Push starts for $10 rate

Meanwhile, backers of the wage increase say it's long overdue for millions of the working poor, and they see it as a boost to spending rather than a threat to the economy. And some say it doesn't go far enough.

It would take a wage of $9.83 an hour today to match the buying power of minimum wage of 1968, according to members of the Let Justice Roll Living Wage Campaign.

They're pushing for a $10-an-hour minimum wage by next year. A further wage increase could eventually become a reality: One of President Barack Obama's campaign promises included raising the minimum wage to $9.50 an hour by 2011.

"The way the economy is now, and for a man who is trying to raise a family, it's not enough," said Julius Stoval, 26, who earns minimum wage as a worker at Shur Brite Hi Speed Car Wash here.

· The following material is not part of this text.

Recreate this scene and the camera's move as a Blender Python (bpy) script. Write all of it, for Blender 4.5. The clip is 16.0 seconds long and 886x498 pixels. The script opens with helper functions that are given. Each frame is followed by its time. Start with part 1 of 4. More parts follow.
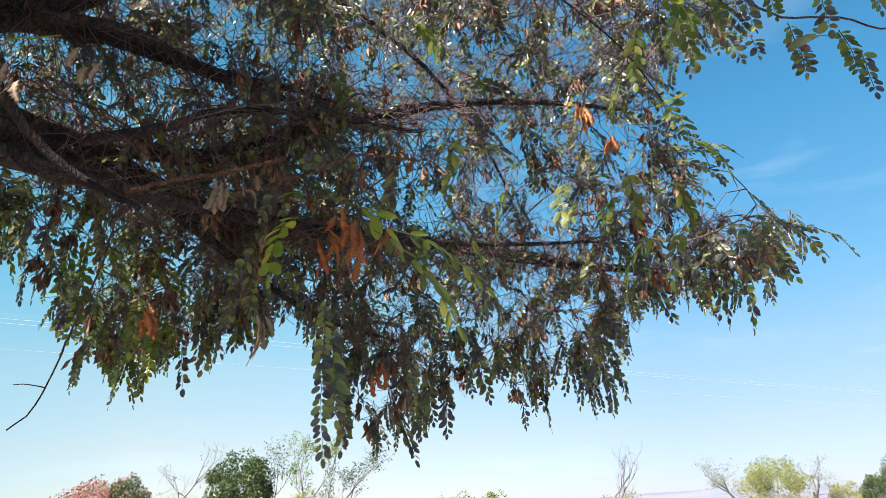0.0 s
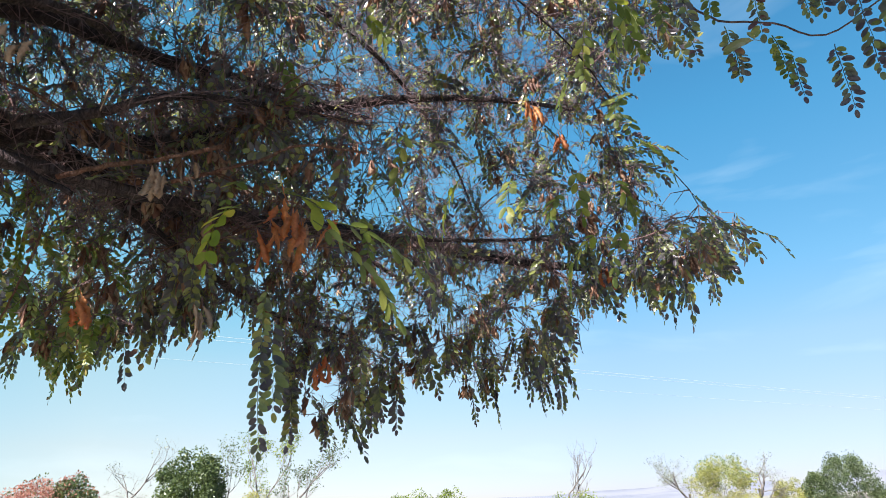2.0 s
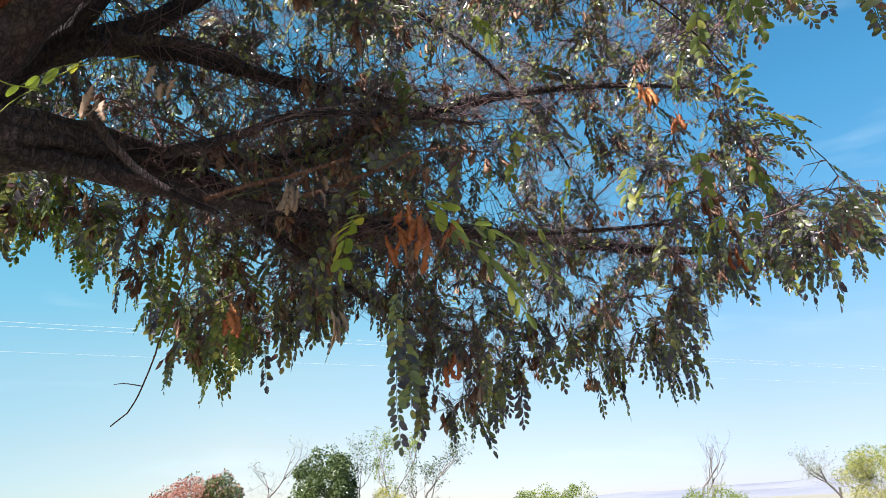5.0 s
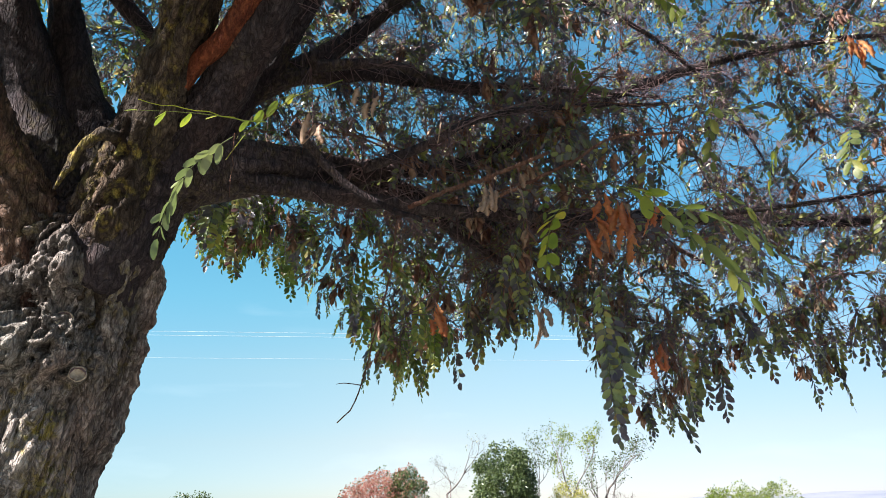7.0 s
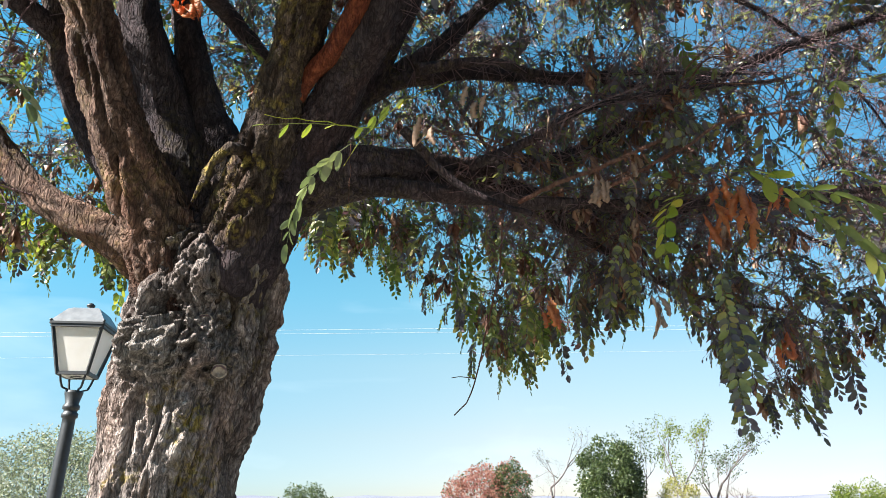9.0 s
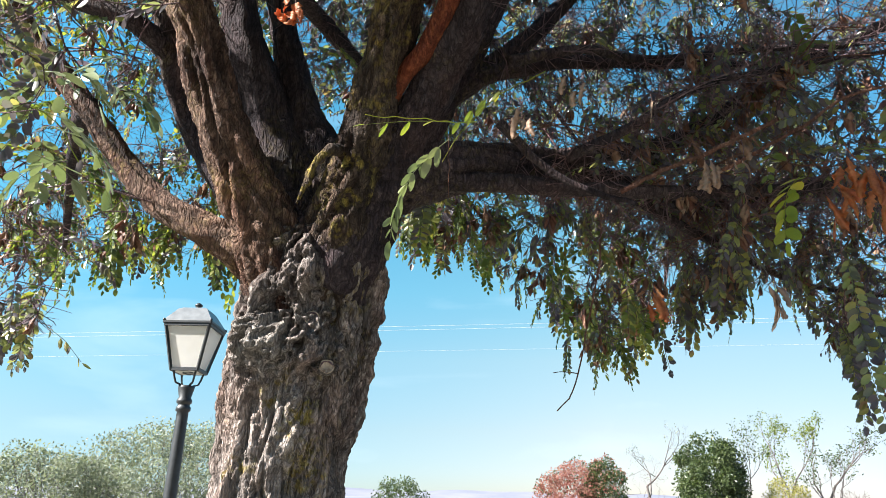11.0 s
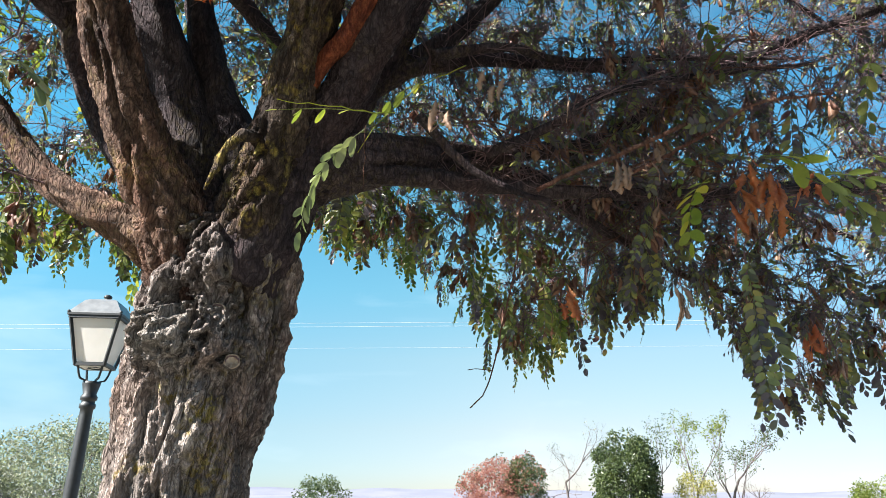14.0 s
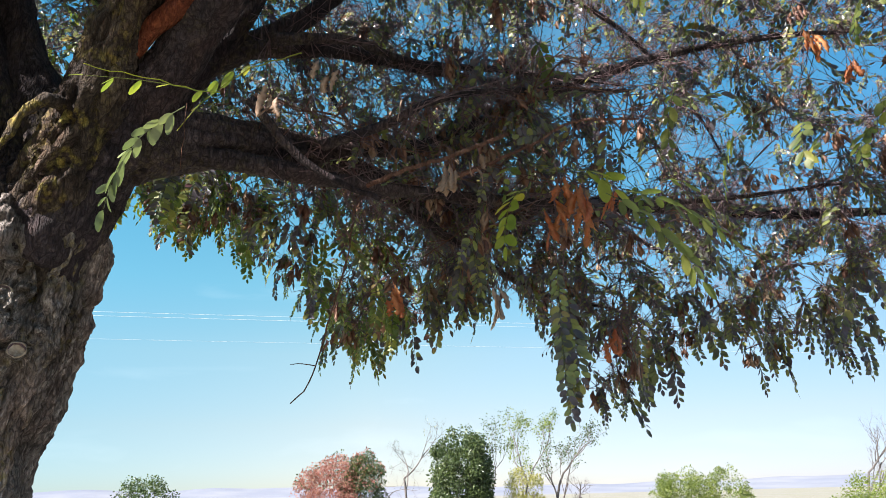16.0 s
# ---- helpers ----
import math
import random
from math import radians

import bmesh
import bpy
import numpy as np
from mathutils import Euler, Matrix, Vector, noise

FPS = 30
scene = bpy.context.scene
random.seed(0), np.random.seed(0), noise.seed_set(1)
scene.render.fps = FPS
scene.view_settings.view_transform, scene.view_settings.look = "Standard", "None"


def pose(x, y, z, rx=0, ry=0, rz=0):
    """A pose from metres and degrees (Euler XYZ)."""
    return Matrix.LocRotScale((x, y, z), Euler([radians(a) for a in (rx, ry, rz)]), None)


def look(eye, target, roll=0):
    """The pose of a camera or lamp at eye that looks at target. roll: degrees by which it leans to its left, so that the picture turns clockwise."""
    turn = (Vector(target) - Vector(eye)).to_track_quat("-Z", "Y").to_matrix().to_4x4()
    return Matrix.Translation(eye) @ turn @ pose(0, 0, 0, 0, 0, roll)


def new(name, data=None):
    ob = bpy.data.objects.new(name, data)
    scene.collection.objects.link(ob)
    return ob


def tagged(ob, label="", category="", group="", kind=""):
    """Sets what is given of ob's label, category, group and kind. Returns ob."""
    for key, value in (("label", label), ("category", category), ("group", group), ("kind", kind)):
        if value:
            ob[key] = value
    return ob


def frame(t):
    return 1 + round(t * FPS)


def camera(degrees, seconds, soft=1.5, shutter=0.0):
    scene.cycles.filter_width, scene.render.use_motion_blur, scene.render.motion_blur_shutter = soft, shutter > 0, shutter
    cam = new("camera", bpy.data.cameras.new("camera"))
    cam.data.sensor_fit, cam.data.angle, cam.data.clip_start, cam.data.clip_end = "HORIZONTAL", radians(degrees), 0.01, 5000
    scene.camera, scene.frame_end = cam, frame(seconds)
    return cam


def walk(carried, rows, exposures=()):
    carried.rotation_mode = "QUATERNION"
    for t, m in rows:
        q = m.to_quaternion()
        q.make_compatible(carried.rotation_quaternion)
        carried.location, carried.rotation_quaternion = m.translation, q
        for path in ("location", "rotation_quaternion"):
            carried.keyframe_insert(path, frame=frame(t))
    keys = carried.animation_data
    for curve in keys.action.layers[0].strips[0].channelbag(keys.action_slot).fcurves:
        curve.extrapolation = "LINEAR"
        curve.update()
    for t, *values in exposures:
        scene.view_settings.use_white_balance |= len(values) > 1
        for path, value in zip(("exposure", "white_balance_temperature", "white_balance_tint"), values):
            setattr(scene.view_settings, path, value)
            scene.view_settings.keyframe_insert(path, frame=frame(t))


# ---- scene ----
import collections

cam = camera(68.1, 16.0, 0.55)
PATH = [
    (0, (0.514, 0.161, 1.791), (0.294, 2.001, 2.542), -2.5),
    (0.5, (0.532, 0.167, 1.79), (0.37, 2.016, 2.534), -2.8),
    (1, (0.547, 0.166, 1.782), (0.421, 2.019, 2.522), -2.9),
    (1.5, (0.557, 0.163, 1.776), (0.453, 2.018, 2.516), -2.8),
    (2, (0.554, 0.172, 1.78), (0.45, 2.027, 2.521), -2.8),
    (2.5, (0.558, 0.175, 1.778), (0.445, 2.031, 2.513), -2.8),
    (3, (0.553, 0.175, 1.78), (0.4, 2.025, 2.523), -2.8),
    (5.5, (0.506, 0.139, 1.776), (-0.016, 1.92, 2.522), -2.6),
    (6, (0.484, 0.129, 1.778), (-0.132, 1.877, 2.53), -2.2),
    (6.5, (0.466, 0.122, 1.778), (-0.25, 1.831, 2.529), -1.9),
    (7, (0.44, 0.108, 1.777), (-0.441, 1.74, 2.525), -1.5),
    (7.5, (0.433, 0.099, 1.776), (-0.524, 1.689, 2.523), -1.6),
    (8, (0.428, 0.089, 1.774), (-0.557, 1.662, 2.519), -1.1),
    (8.5, (0.423, 0.079, 1.774), (-0.626, 1.613, 2.513), -0.7),
    (9, (0.415, 0.061, 1.771), (-0.706, 1.545, 2.507), -0.6),
    (9.5, (0.413, 0.048, 1.771), (-0.766, 1.483, 2.512), 0.1),
    (10, (0.402, 0.044, 1.77), (-0.845, 1.424, 2.506), 0.2),
    (12.5, (0.371, 0.053, 1.774), (-0.973, 1.348, 2.493), 1.2),
    (13, (0.375, 0.062, 1.771), (-0.924, 1.403, 2.49), 0.8),
    (13.5, (0.38, 0.073, 1.772), (-0.862, 1.463, 2.496), 0.4),
    (14, (0.389, 0.09, 1.773), (-0.772, 1.551, 2.492), -0.0),
    (14.5, (0.405, 0.101, 1.772), (-0.662, 1.63, 2.495), -0.6),
    (15, (0.417, 0.11, 1.772), (-0.558, 1.699, 2.495), -0.8),
    (15.5, (0.429, 0.123, 1.772), (-0.45, 1.772, 2.485), -1.3),
    (16, (0.441, 0.129, 1.769), (-0.346, 1.826, 2.475), -1.5),
]
# the camera opens up a little while it looks into the dark crown by the trunk
EXPOSURES = ((0.0, 2.03), (5.5, 2.04), (7.5, 2.1), (12.5, 2.14), (14.5, 2.1), (16.0, 2.05))
walk(cam, [(t, look(eye, target, roll)) for t, eye, target, roll in PATH], EXPOSURES)

# ---- world, sun, exposure ----
SUN_AZ, SUN_EL = -158.0, 37.0          # degrees: bearing from +y towards +x, height
world = bpy.data.worlds.new("sky")
scene.world = world
world.use_nodes = True
wn, wl = world.node_tree.nodes, world.node_tree.links
wn.clear()
w_out = wn.new("ShaderNodeOutputWorld")
w_tc = wn.new("ShaderNodeTexCoord")
w_bg = wn.new("ShaderNodeBackground")
w_sky = wn.new("ShaderNodeTexSky")
w_sky.sky_type = "NISHITA"
w_sky.sun_disc = False
w_sky.sun_elevation = radians(SUN_EL)
w_sky.sun_rotation = radians(SUN_AZ)
w_sky.altitude = 700
w_sky.air_density, w_sky.dust_density, w_sky.ozone_density = 1.0, 0.05, 1.2
w_bg.inputs["Strength"].default_value = 0.08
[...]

He has two children in Chicago and a third on the way in Nashville.

If bosses decide to scale back hours as a way to keep labor costs down, that would make it even harder for workers like him to cover the cost of paying bills and buying clothes, Stoval said.

Maryanna Clarke, founding artistic director of the Tennessee Women's Theater Project, pays actors $12 an hour during rehearsals. "I couldn't call my theater a professional company if the actors could make more working at McDonald's," said Clarke, who supports a higher minimum wage.

"When people at the lowest rung make more money, it goes right back into the economy," she said. "They go out and buy stuff that they need and stimulate the economy."

In fact, a May report by the Economic Policy Institute, a labor-friendly Washington think tank, estimated the latest 70-cents-an-hour increase would generate $5.5 billion over the next year and help boost consumer spending.